Chief Palestinian negotiator Azzam al-Ahmad (C-L) of the mainstream Fatah movement shakes hands with Hamas deputy leader Musa Abu Marzouk, September 24, 2014.Credit: AFP
Jack Khoury
Reuters

Palestinian factions Hamas and Fatah reached an agreement on Thursday by which the Palestinian Authority will take control over the Gaza Strip. The deal also includes Hamas' consent for a Palestinian state within the 1967 borders, according to a Fatah official.



Hassin Alsheikh, a negotiator on the Fatah team, told Haaretz that the Palestinian Authority will take responsibility for the reconstruction of the Strip as well as for manning the Gaza crossings "effective immediately."

He added that Hamas also agreed to support Palestinian President Abbas' plan for establishing a state within the '67 borders.

Hamas' negotiator Musa Abu Marzouk and Fatah's Azzam Ahmed told reporters at a joint press conference in Cairo that the factions agreed to promote any decision that will aid the Palestinian unity government, and that a joint committee will supervise the agreement's implementation and will rule on any disagreement.

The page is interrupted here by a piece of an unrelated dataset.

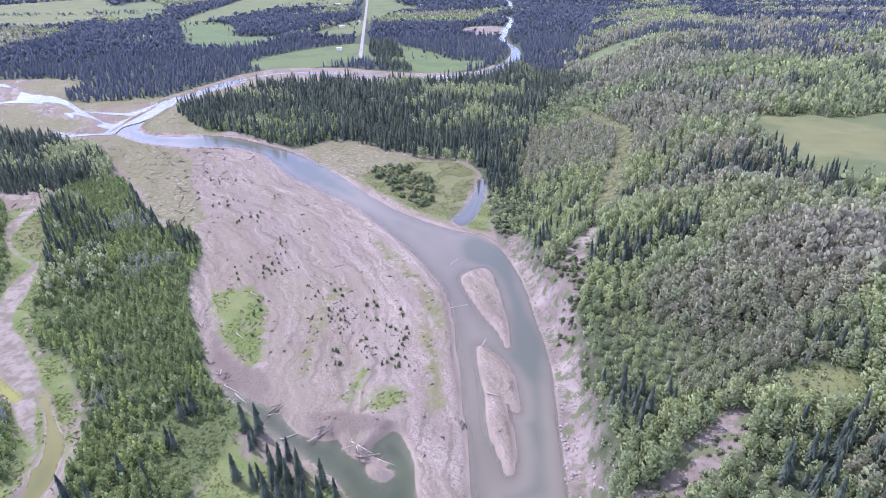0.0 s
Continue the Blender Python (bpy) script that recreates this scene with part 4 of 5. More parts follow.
def leafy_shape(clumps, seed, low=0.12, width=0.42, core=0.7, clump=0.13, trunk=False):
    """A broadleaf crown one metre high: an uneven heart with many leaf sprays round it, gaps between them."""
    g = np.random.default_rng(seed)
    mid, half = (1 + low) / 2, (1 - low) / 2
    v = ICO_V * (width * core, width * core, half * core) * g.uniform(0.7, 1.15, (12, 1)) + (0, 0, mid)
    f = ICO_F.copy()
    vs, fs, n = [v], [f], 12
    for _ in range(clumps):
        d = g.normal(0, 1, 3)
        d /= np.linalg.norm(d) + 1e-6
        taper = 1.0 - 0.35 * max(d[2], 0)
        c = d * (width * taper, width * taper, half) * g.uniform(0.72, 1.06) + (0, 0, mid)
        side = np.cross(d, g.normal(0, 1, 3))
        side /= np.linalg.norm(side) + 1e-6
        other = np.cross(d, side)
        s = clump * g.uniform(0.6, 1.3)
        vs.append(np.array([c + side * s - d * s * 0.4, c + other * s * 0.9 - d * s * 0.2, c - side * s * 0.8 - d * s * 0.5, c - other * s - d * s * 0.3, c + d * s * 0.55]))
        fs.append(np.array([(0, 1, 4), (1, 2, 4), (2, 3, 4), (3, 0, 4)]) + n)
        n += 5
    if trunk:
        w = 0.012
        vs.append(np.array([(w, 0, 0), (-w / 2, w, 0), (-w / 2, -w, 0), (w * 0.4, 0, 0.6), (-w * 0.2, w * 0.4, 0.6), (-w * 0.2, -w * 0.4, 0.6)]))
        fs.append(np.array([(0, 1, 4), (0, 4, 3), (1, 2, 5), (1, 5, 4), (2, 0, 3), (2, 3, 5)]) + n)
    return np.concatenate(vs), np.concatenate(fs)


def spire_shape(clumps, seed, width=0.27):
    """A young tree one metre high: leaf tufts round a thin leader, narrowing to the tip."""
    g = np.random.default_rng(seed)
    vs = [np.array([(width * 0.55 * math.cos(a * 1.571), width * 0.55 * math.sin(a * 1.571), 0.02) for a in range(4)] + [(0, 0, 0.9)])]
    fs, n = [np.array([(0, 1, 4), (1, 2, 4), (2, 3, 4), (3, 0, 4)])], 5
    for i in range(clumps):
        h = 0.12 + 0.86 * (i + g.uniform(0, 1)) / clumps
        a = i * 2.4 + g.uniform(-0.5, 0.5)
        r = width * (1.05 - h) ** 0.7 * g.uniform(0.55, 1.1)
        c, d = np.array((r * math.cos(a), r * math.sin(a), h)), np.array((math.cos(a), math.sin(a), 0.7))
        side, s = np.array((-math.sin(a), math.cos(a), 0)), width * 0.50 * g.uniform(0.6, 1.3) * (1.15 - 0.5 * h)
        vs.append(np.array([c + side * s - d * s * 0.35, c + (0, 0, s * 0.7), c - side * s * 0.9 - d * s * 0.3, c - (0, 0, s * 0.9), c + d * s * 0.55]))
        fs.append(np.array([(0, 1, 4), (1, 2, 4), (2, 3, 4), (3, 0, 4)]) + n)
        n += 5
    return np.concatenate(vs), np.concatenate(fs)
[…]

Officials from the rival groups were meeting in Cairo to try to overcome their differences and strengthen their hand for talks with Israel slated for late next month.

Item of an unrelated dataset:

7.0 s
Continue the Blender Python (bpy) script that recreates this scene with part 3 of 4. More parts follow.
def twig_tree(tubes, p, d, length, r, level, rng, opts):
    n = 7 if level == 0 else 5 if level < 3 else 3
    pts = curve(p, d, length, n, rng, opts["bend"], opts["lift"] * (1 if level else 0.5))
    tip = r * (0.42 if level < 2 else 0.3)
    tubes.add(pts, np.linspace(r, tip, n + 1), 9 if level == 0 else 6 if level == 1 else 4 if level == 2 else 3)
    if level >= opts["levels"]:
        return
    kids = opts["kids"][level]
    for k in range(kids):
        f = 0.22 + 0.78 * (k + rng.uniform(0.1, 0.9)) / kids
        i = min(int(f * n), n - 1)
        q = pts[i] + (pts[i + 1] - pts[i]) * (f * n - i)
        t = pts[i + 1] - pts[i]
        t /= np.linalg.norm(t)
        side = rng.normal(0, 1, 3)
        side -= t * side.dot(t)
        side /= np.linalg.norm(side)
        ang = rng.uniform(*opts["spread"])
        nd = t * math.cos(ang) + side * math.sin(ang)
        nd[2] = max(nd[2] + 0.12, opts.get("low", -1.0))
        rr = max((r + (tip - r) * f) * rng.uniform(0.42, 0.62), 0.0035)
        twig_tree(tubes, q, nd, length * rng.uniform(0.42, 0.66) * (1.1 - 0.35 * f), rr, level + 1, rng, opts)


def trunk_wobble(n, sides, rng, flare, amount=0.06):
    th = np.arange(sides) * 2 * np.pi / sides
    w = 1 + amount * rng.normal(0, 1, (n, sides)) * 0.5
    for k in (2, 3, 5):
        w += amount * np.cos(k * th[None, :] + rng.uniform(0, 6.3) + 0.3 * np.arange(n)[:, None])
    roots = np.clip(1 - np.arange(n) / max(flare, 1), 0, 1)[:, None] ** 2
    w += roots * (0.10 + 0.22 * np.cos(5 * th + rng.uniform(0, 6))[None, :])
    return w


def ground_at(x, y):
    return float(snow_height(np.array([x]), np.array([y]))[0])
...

For Abbas, the announcement of reconciliation between the factions and the resumption of Palestinian Authority control of Gaza will promote his cause vis-à-vis the international community, especially those nations which donate funds to the Palestinian Authority. These convened in New York earlier this week, and are expected to reconvene in Cairo on October 12, ahead of the renewal of cease-fire talks with Israel.

The Gaza ceasefire struck in August between Israel and the Palestinians included stipulations that the Palestinian Authority, led by Abbas, should take over civil administration in Gaza from Hamas.

But a dispute over the Palestinian Authority's non-payment of salaries to Gaza's public sector workers brought tensions between the two main Palestinian factions to near-breaking point.

"All civil servants will be paid by the unity government because they are all Palestinians and it is the government of all Palestinians," said Azzam Ahmed of Abbas' Fatah movement.

Abu Marzouk, chairman of Hamas' political bureau, said control of Gaza's border crossings, another contentious issue, would lie with the United Nations in addition to the unity government.

"The United Nations will come to an agreement with Israel and the unity government on how to run the crossings," Marzouk said. He added that Rafah border crossing with Egypt was not part of the talks.

The timing of the agreement's announcement is not accidental, and serves the interests of Palestinian President Mahmoud Abbas, who is slated to address the UN General Assembly on Friday. Abbas is expected to present the Assembly with his diplomatic plan, based on ending the Israeli occupation within three years and establishing a Palestinian state within the 67' borders.